Researchers in Spain have identified a new genetic signature which it is hoped will provide doctors with better information on the risks of relapse in patients with early stage lung cancer.
The research may also open up new avenues for immunotherapy for lung cancer, with the scientists hopeful that new treatment strategies will be developed based on their ability to trace the stages of the cancer.
Non-small cell lung cancer often doesn’t get diagnosed until it has spread throughout the entire body, and even when it does, the patients that undergo surgical removal of the tumour still have a discouraging 30 per cent rate of relapse. This new work, which has been presented at the third European Lung Cancer Conference in Geneva, offers hope for earlier detection in the future, and the possibility of new treatments.
A multidisciplinary team of researchers from Hospital Clinico San Carlos, Madrid, have found a 50-gene predictor that could give doctors an indication of which patients are at the greatest risk of relapsing. They observed 84 patients with stage I and II non-small cell lung cancer who had undergone surgery, finding that gene signature accurately predicted which patients were at low risk of relapse.
Dr Florentino Hernando, presenting the results at the meeting in Geneva, saying: "All of these genes overexpressed in the low-risk group are highly related to B lymphocyte activity.
"So, the B cell-mediated immune response seems to have a very important role."
The researchers identified a genetic profile that low-risk patients had which suggested that they had a better immune response to the tumour. That means that treatments that could interfere with this response, such as post-surgical chemo, should be reconsidered for this low-risk group.

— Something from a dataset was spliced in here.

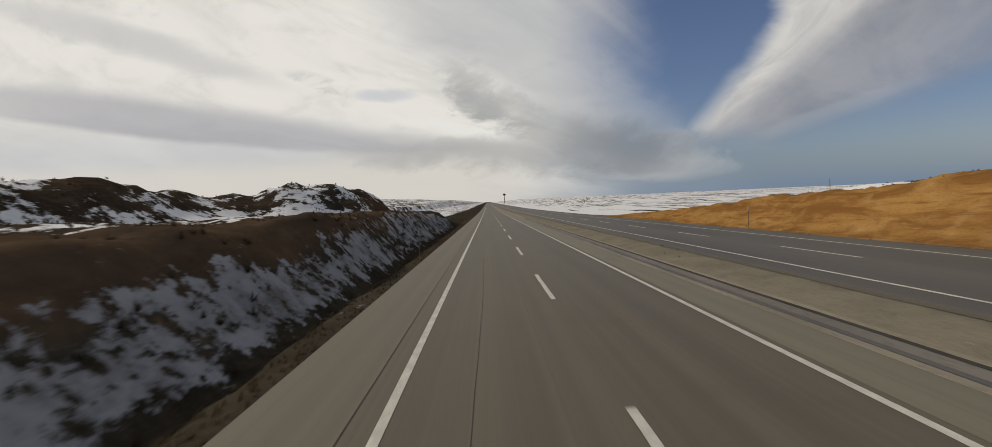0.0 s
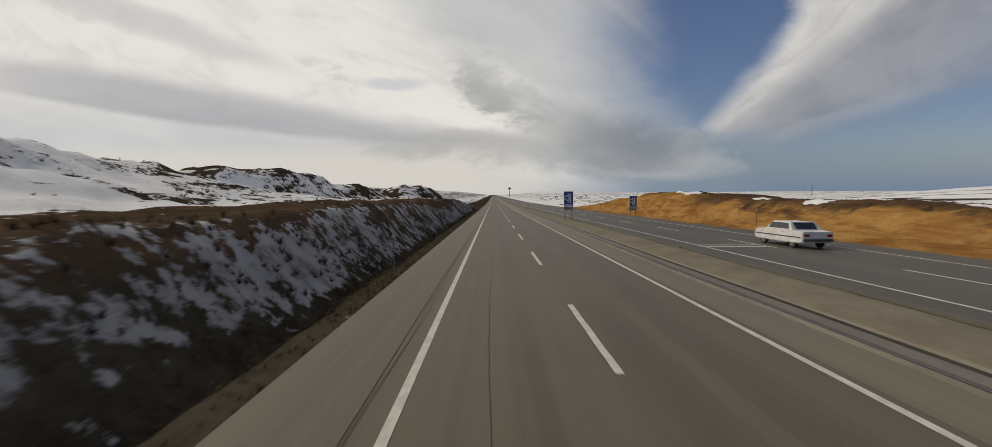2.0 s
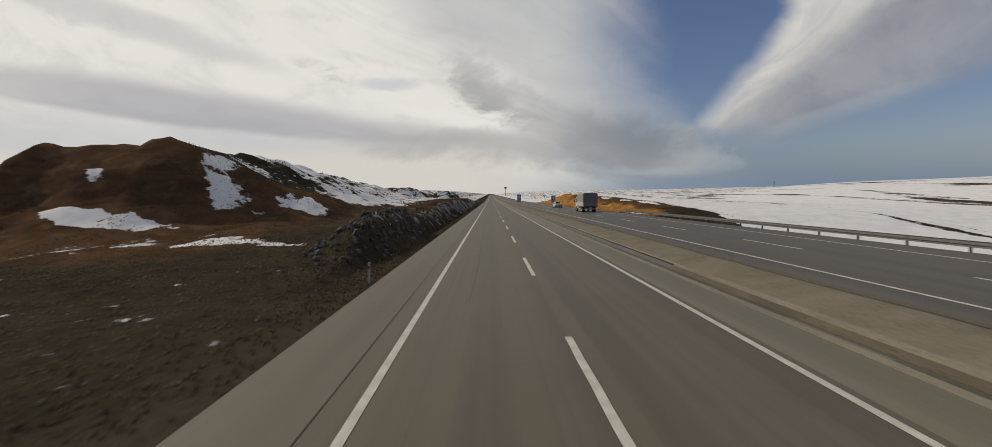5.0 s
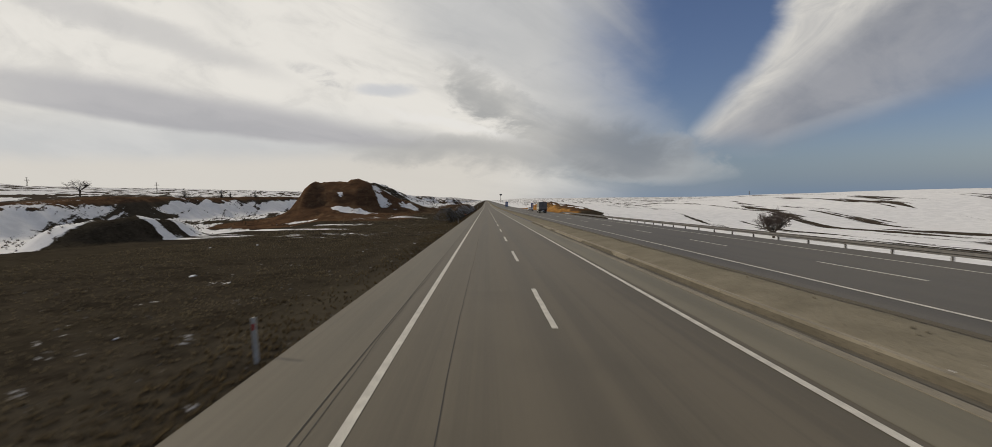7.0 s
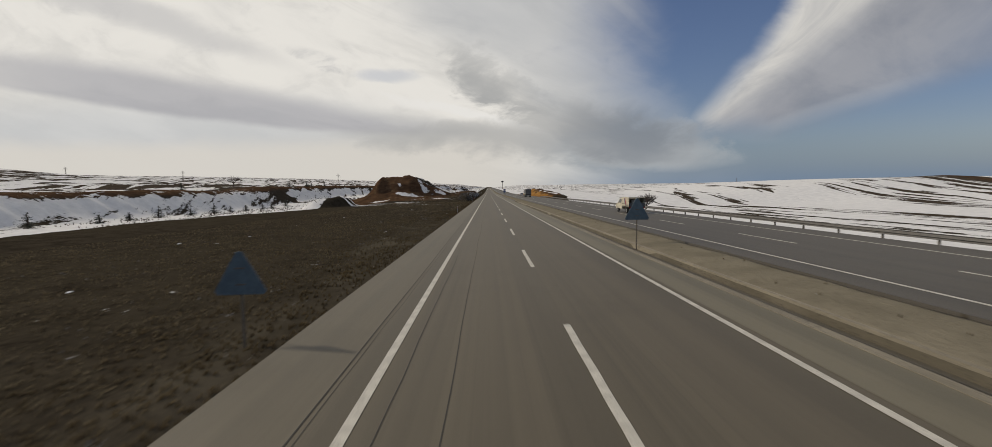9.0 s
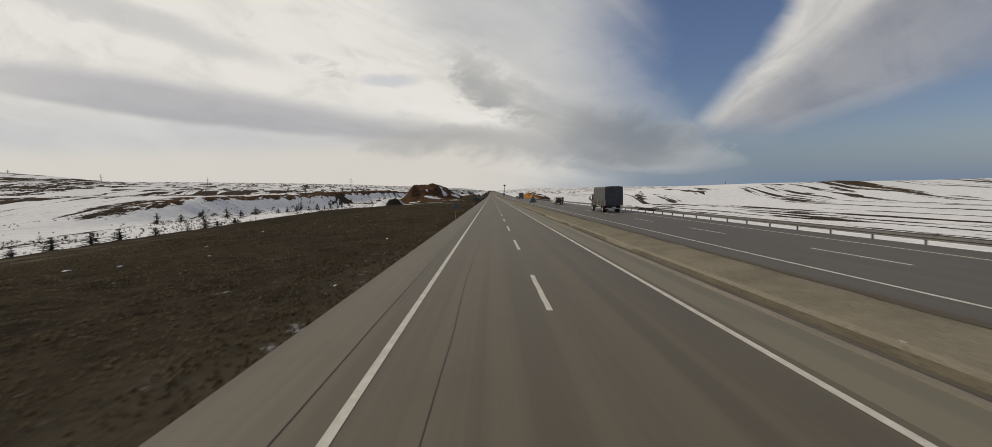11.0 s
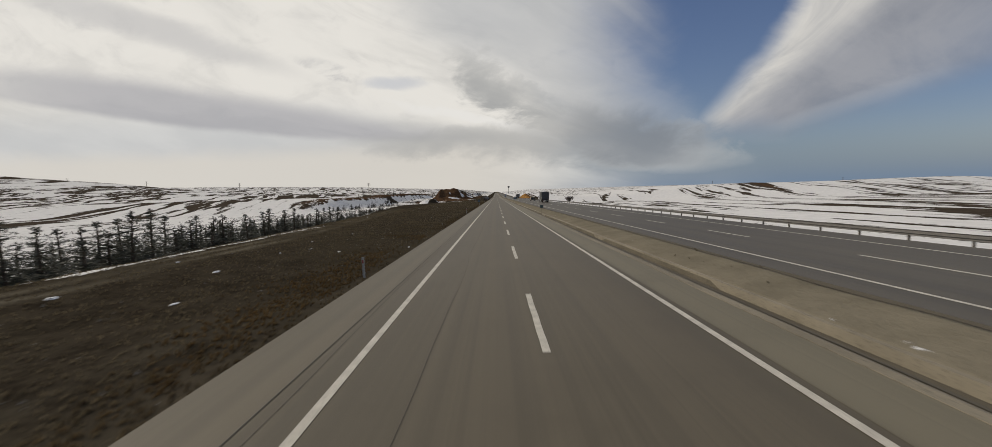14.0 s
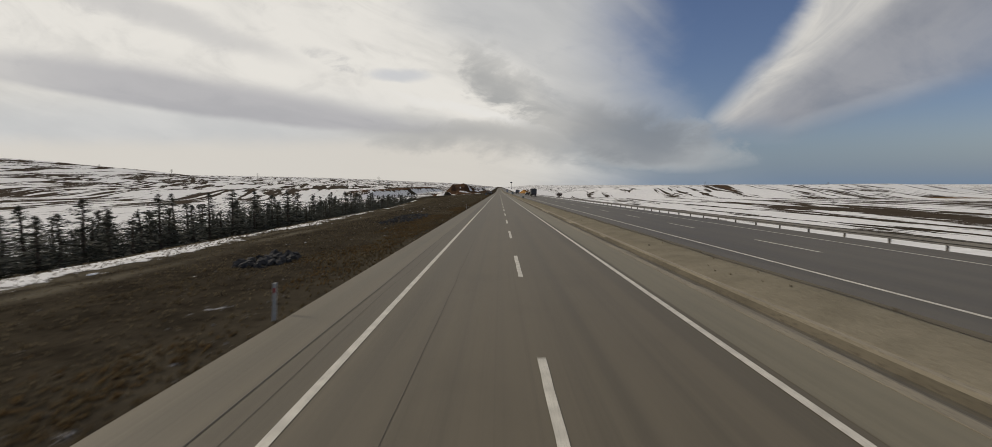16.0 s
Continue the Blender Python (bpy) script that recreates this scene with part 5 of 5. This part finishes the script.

Professor David Carbone from the Vanderbilt-Ingram Cancer Center, who was not involved in the study, said: "This is a potentially extremely important classifier.
"It is interesting that the majority of the genes in the classifier are either immune-derived or immunomodulatory, suggesting a potential molecular basis for this observation. It would be interesting to compare the results of this classifier to simple quantitation of lymphocytic infiltration into the resected tumours."